Microsoft to invest $3.2bn in Sweden

STOCKHOLM: Microsoft will invest 33.7 billion Swedish crowns ($3.2 billion) to expand its cloud and artificial intelligence infrastructure in Sweden over a two-year period, it said on Monday.

Microsoft to invest $3.2bn in Sweden | kuwaittimes

Brad Smith, Microsoft Vice Chair and President, announces investment of 33.7 billion Swedish crowns ($3.2 billion) over two years in Cloud and AI infrastructure in Sweden, at a press conference at Microsoft HQ in Stockholm, Sweden June 3, 2024. – Reuters.

The rising popularity of generative AI has fueled demand for cloud services, prompting companies including Microsoft and Amazon Web Services to invest billions of dollars to build data centers in Europe. “Microsoft’s largest investment in our history in Sweden” would enable the Scandinavian country “to build world-leading AI data centre infrastructure,” the company’s president and vice chair Brad Smith said at a press conference with Swedish Prime Minister Ulf Kristersson.

“A big part of the reason we’re able to do this is because of Sweden’s forward-looking energy policy, the plentiful access to green energy, whether it’s carbon-free energy or renewable energy,” Smith said.

The US group has in recent months announced similar AI investments in other countries, including in France where it vowed to invest four billion euros ($4.3 billion), Japan where it announced a $2.9 billion AI push, and in Indonesia and Malaysia.

In Sweden, Microsoft will provide more than 20,000 graphic processing units (GPUs), needed for training AI models, and will boost capacity at its data centres in Sandviken, Gavle and Staffanstorp.

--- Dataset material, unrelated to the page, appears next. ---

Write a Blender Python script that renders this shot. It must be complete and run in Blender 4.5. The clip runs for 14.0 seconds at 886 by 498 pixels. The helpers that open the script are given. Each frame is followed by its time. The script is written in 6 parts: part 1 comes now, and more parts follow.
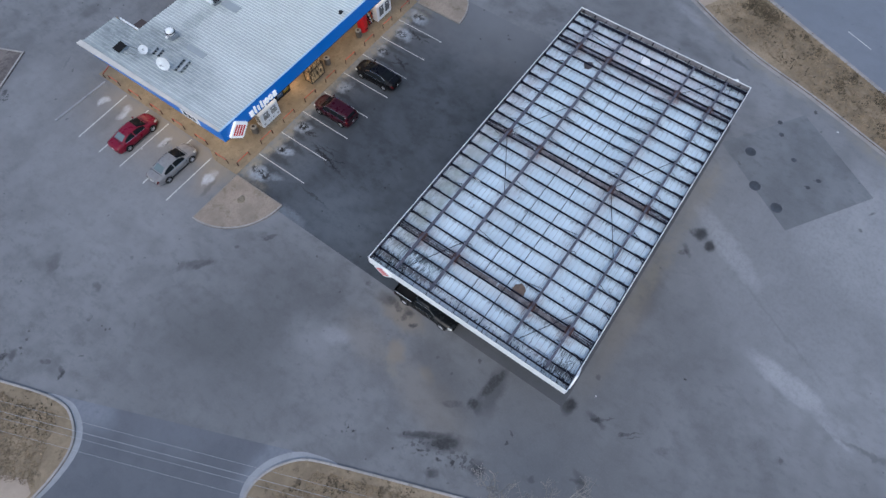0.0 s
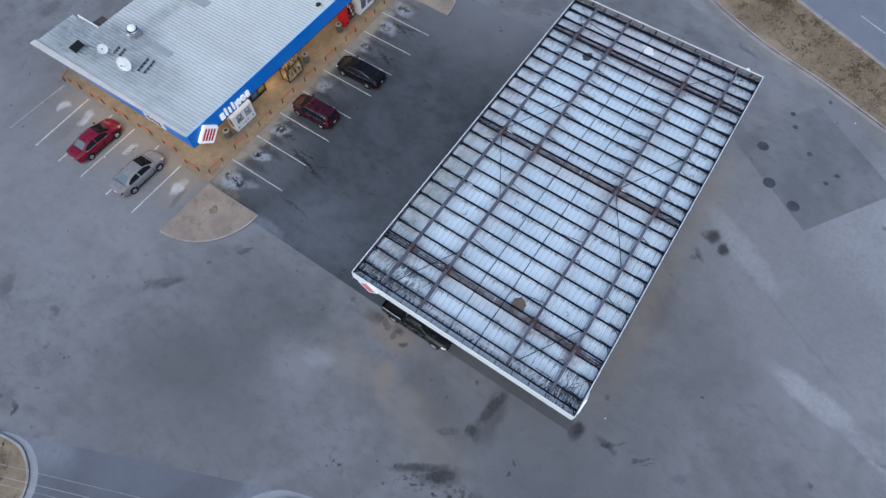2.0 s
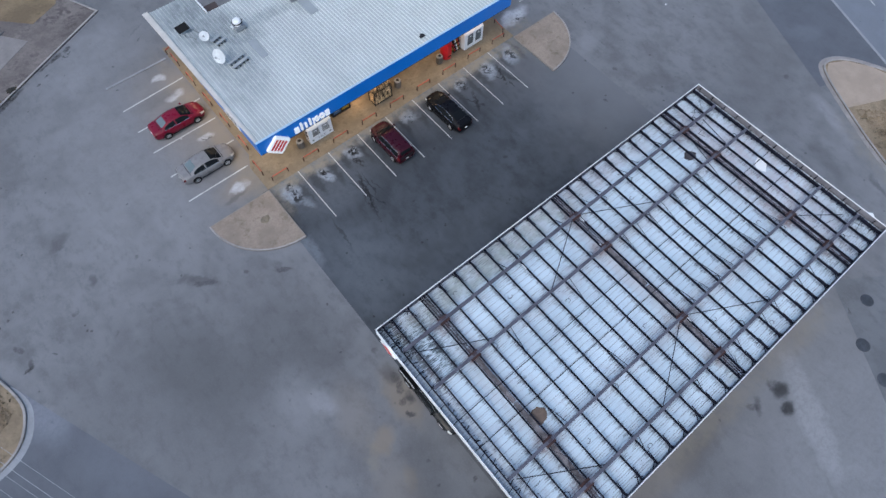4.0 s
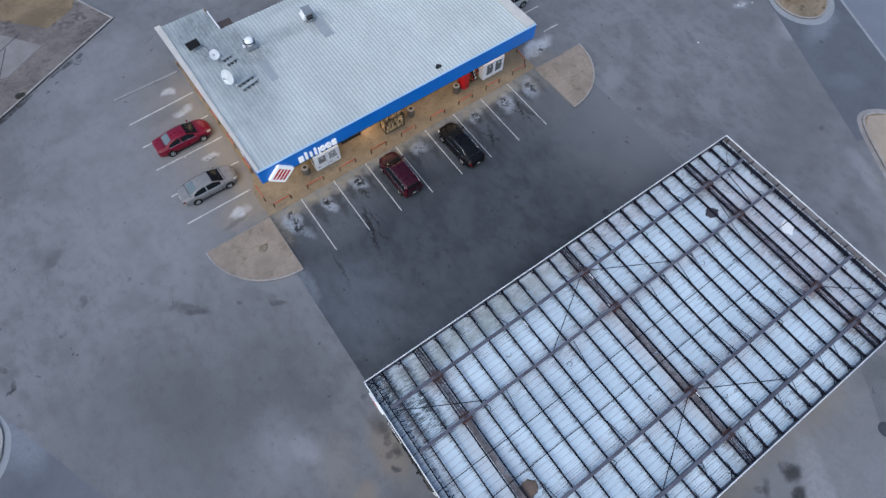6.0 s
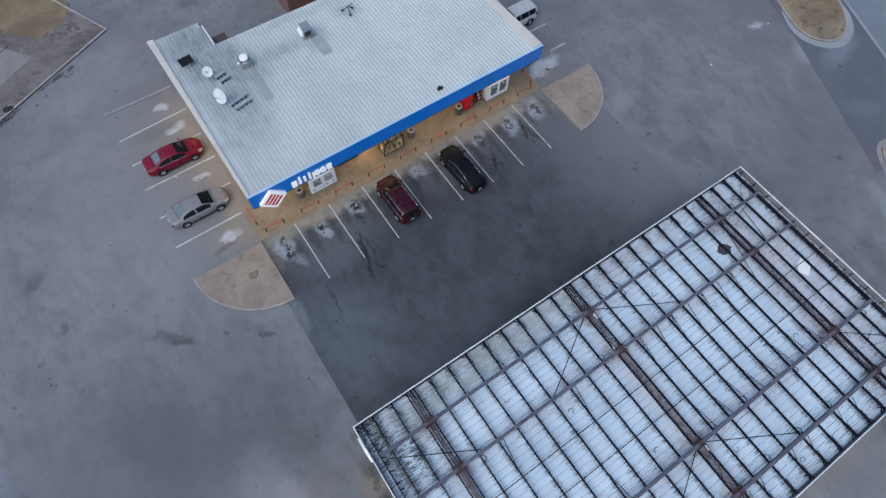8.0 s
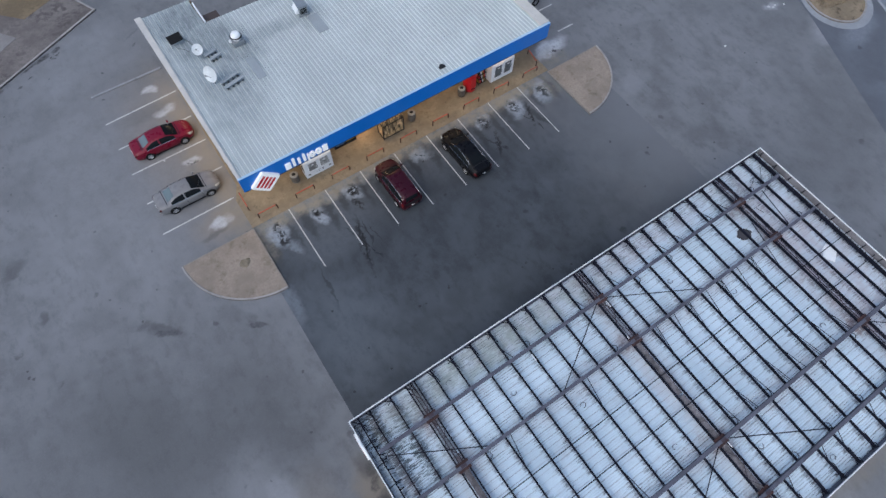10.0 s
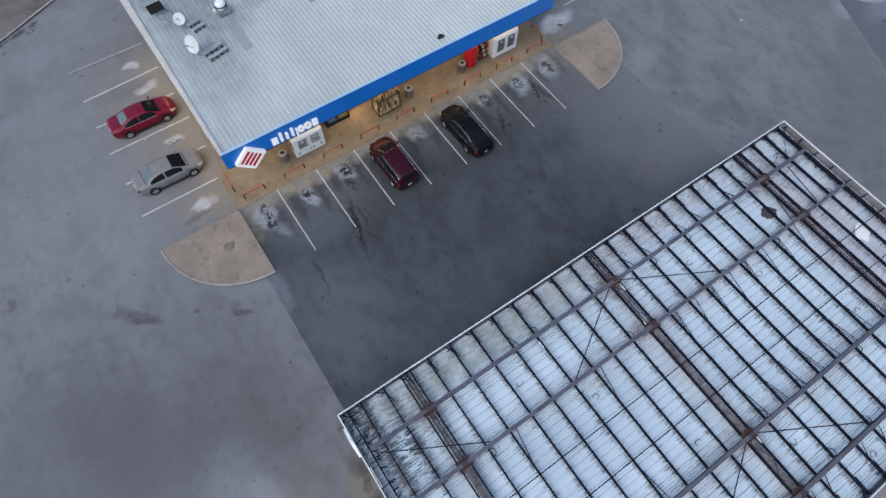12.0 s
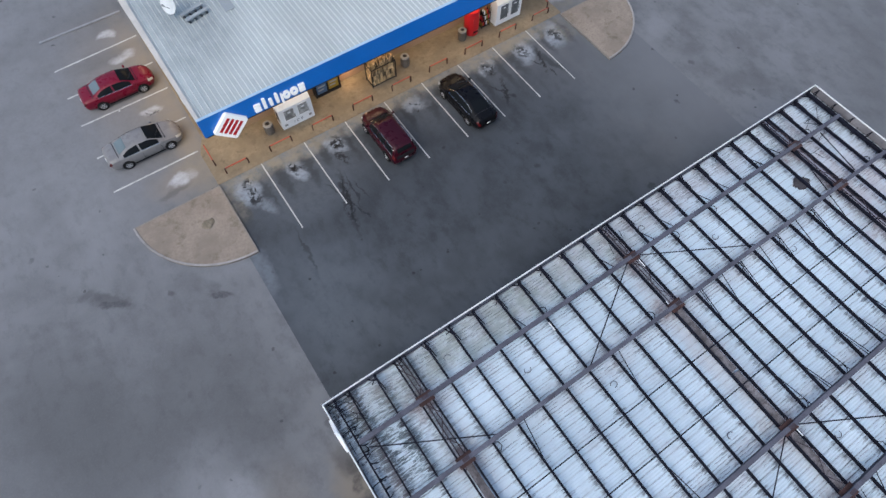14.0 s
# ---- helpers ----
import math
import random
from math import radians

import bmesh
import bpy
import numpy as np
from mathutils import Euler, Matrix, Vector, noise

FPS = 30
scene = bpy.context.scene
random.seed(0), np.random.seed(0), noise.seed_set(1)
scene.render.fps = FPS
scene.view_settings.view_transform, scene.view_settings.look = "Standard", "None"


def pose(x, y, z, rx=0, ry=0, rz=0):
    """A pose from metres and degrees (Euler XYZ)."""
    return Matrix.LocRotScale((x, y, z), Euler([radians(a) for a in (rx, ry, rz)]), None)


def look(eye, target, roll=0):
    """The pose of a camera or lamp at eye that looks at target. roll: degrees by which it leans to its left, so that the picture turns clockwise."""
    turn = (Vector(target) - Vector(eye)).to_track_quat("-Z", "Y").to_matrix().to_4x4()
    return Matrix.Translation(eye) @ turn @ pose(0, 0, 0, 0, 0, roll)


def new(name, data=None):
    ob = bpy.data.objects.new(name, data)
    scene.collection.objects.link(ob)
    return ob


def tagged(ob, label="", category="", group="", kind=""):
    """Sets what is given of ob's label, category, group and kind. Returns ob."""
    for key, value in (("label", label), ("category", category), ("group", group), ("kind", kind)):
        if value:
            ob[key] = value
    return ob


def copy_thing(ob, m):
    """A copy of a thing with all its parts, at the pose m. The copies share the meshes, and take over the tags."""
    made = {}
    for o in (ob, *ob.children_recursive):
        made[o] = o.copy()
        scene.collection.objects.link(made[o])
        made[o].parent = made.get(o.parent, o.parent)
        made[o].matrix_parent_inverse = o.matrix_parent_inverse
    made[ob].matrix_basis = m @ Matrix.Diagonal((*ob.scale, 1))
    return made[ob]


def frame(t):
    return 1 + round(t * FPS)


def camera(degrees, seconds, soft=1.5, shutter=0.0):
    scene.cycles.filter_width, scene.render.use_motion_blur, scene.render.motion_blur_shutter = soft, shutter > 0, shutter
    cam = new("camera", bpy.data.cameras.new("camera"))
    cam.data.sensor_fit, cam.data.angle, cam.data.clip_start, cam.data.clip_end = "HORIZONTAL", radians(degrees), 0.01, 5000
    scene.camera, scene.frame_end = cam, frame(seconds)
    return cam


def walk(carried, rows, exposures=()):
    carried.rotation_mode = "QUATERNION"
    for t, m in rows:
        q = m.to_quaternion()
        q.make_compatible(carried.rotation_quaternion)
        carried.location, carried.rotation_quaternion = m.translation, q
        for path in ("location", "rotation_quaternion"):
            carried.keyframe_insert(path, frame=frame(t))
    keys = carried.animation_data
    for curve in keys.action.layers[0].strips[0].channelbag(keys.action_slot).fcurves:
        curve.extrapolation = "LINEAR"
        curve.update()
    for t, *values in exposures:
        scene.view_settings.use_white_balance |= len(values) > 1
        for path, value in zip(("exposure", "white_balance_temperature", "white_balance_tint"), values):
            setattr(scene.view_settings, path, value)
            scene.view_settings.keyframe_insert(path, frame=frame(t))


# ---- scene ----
cam = camera(76.9, 14.0, soft=1.5)
PATH = [
    (0, (-15.291, -25.781, 42.756), (-14.567, -25.286, 40.959), 1.2),
    (0.5, (-15.043, -25.642, 41.723), (-14.322, -25.153, 39.922), 1.1),
    (1, (-14.635, -25.416, 40.611), (-13.91, -24.933, 38.811), 1.1),
    (1.5, (-13.937, -25.097, 39.96), (-13.21, -24.615, 38.16), 1.0),
    (2, (-13.047, -24.61, 39.652), (-12.316, -24.131, 37.853), 0.9),
    (2.5, (-11.834, -23.965, 39.452), (-11.102, -23.486, 37.653), 0.9),
    (3, (-10.332, -23.195, 39.34), (-9.63, -22.675, 37.541), 1.0),
    (3.5, (-8.88, -22.439, 39.375), (-8.226, -21.858, 37.576), 1.5),
    (3.7, (-8.458, -22.272, 39.502), (-7.853, -21.641, 37.703), 1.8),
    (5.8, (-5.201, -20.222, 39.226), (-4.667, -19.529, 37.427), 2.3),
    (6, (-4.736, -19.784, 39.256), (-4.206, -19.093, 37.456), 2.2),
    (6.5, (-3.799, -18.78, 39.328), (-3.273, -18.089, 37.527), 2.2),
    (7, (-3.022, -17.892, 39.241), (-2.498, -17.197, 37.441), 2.4),
    (9.5, (-2.707, -17.741, 36.66), (-2.188, -17.03, 34.865), 2.2),
    (10, (-2.821, -17.787, 36.0), (-2.299, -17.075, 34.206), 2.2),
    (10.5, (-2.842, -17.797, 35.278), (-2.318, -17.082, 33.485), 2.1),
    (11, (-2.744, -17.842, 34.491), (-2.223, -17.123, 32.7), 1.9),
    (11.5, (-2.706, -17.802, 33.715), (-2.183, -17.084, 31.923), 2.0),
    (12, (-2.626, -17.853, 32.906), (-2.104, -17.132, 31.115), 1.8),
    (12.5, (-2.579, -17.888, 32.133), (-2.057, -17.165, 30.343), 1.7),
    (13, (-2.557, -17.902, 31.251), (-2.034, -17.179, 29.461), 1.7),
    (13.5, (-2.508, -17.91, 30.356), (-1.985, -17.184, 28.567), 1.5),
    (14, (-2.467, -17.92, 29.429), (-1.943, -17.19, 27.643), 1.5),
]
walk(cam, [(t, look(eye, target, roll)) for t, eye, target, roll in PATH], [(0.0, 0.52, 6050.0, 6.0), (3.5, 0.64, 6100.0, 6.0), (7.0, 0.52, 6150.0, 6.0), (9.5, 0.46, 6180.0, 6.0), (12.0, 0.52, 6400.0, 6.0), (14.0, 0.66, 6500.0, 6.0)])

# ---- world, sun, exposure ----
SUN_EL, SUN_AZ = 52.0, 250.0      # a weak sun behind cloud, degrees
w = bpy.data.worlds.new("overcast_sky")
scene.world = w
w.use_nodes = True
wn = w.node_tree
wn.nodes.clear()
sky = wn.nodes.new("ShaderNodeTexSky")
sky.sky_type, sky.sun_disc = "NISHITA", False
sky.sun_elevation, sky.sun_rotation = radians(SUN_EL), radians(SUN_AZ)
sky.air_density, sky.dust_density, sky.ozone_density = 1.0, 2.5, 1.5
bg = wn.nodes.new("ShaderNodeBackground")
bg.inputs["Strength"].default_value = 0.15
wo = wn.nodes.new("ShaderNodeOutputWorld")
wn.links.new(sky.outputs[0], bg.inputs[0])
wn.links.new(bg.outputs[0], wo.inputs[0])
sun_data = bpy.data.lights.new("sun", "SUN")
sun_data.energy, sun_data.angle, sun_data.color = 0.5, radians(80), (1.0, 0.98, 0.95)
sun = new("sun", sun_data)
sun.matrix_world = look((0, 0, 60), (-20 * math.sin(radians(SUN_AZ)), -20 * math.cos(radians(SUN_AZ)), 60 - 20 * math.tan(radians(SUN_EL))))


# ---- materials ----
def nodes_of(name):
    m = bpy.data.materials.new(name)
    m.use_nodes = True
    nt = m.node_tree
    return m, nt, nt.nodes["Principled BSDF"]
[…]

Microsoft invested in data centers in the UK in November and Germany and Spain in February. “You will see some other announcements, probably more in the fall,” Microsoft President Brad Smith said in an interview. Microsoft plans to deploy 20,000 of the most advanced graphics processing units, which speed up computer calculations, at its Swedish data centre sites in Sandviken, Gavle and Staffanstorp. The company will use Nvidia’s faster processors and may turn to semiconductors from AMD and ultimately some of its own chips, Smith said.

The race to develop generative AI programs has led to a surge in demand for advanced chips able to support these complex applications. Microsoft said it was committed to boosting AI adoption across the Nordic region which in addition to Sweden includes Denmark, Finland, Iceland and Norway.

The company plans to train 250,000 Swedes with AI skills within organizations, schools, universities, public sector and society at large over three years. It is also investing in renewable energy and has procured nearly 1,000 MW of renewable energy in Sweden.

Goldman Sachs sees the AI boom as a near-$1 trillion opportunity for the sector as tech companies invest in data centers to train their power-hungry large language models. “AI is a tech transformation that should be seen as a multiplier or catalyst ... It is part of the strategy going forward when, after successfully fighting inflation, we enter a new phase, an investment phase,” said Ulf Kristersson, Prime Minister of Sweden. “AI is a catalyst for many things,” Kristersson said. “It will also help accelerate development in other areas. This huge investment in Sweden has the potential to pave the way for other investments.”

Data centres, which crunch and stock vast amounts of data, require large amounts of electricity and water, accounting for about two percent of global electricity consumption, according to a study by the HEC Montreal business school. In 2020, Microsoft said it aimed to become “carbon negative” by 2030, but in 2023 its emissions rose by 30 percent, its data showed.

‘Rise in Russian deepfakes’

Asked about the risks and abuses associated with artificial intelligence, Smith said Microsoft was monitoring AI-generated deepfakes “very closely”. “Our biggest concern, to be honest, is about the Russian government,” he said. “We’ve seen an increase in Russian activity using deepfakes.” “This is the kind of danger for the future that we need to address and protect against, and that’s going to require more work.”

He said it would require governments to introduce new legislation, as well as new capabilities in the tech sector. “Fundamentally, it requires the use of AI to defend against abuses that others are advancing with AI,” Smith said. AI technology, which is expected to transform nearly every aspect of human life in the coming years, took a huge leap forward with the 2022 launch of the generative tool ChatGPT, which can create texts, images and audio files upon demand. – Agencies.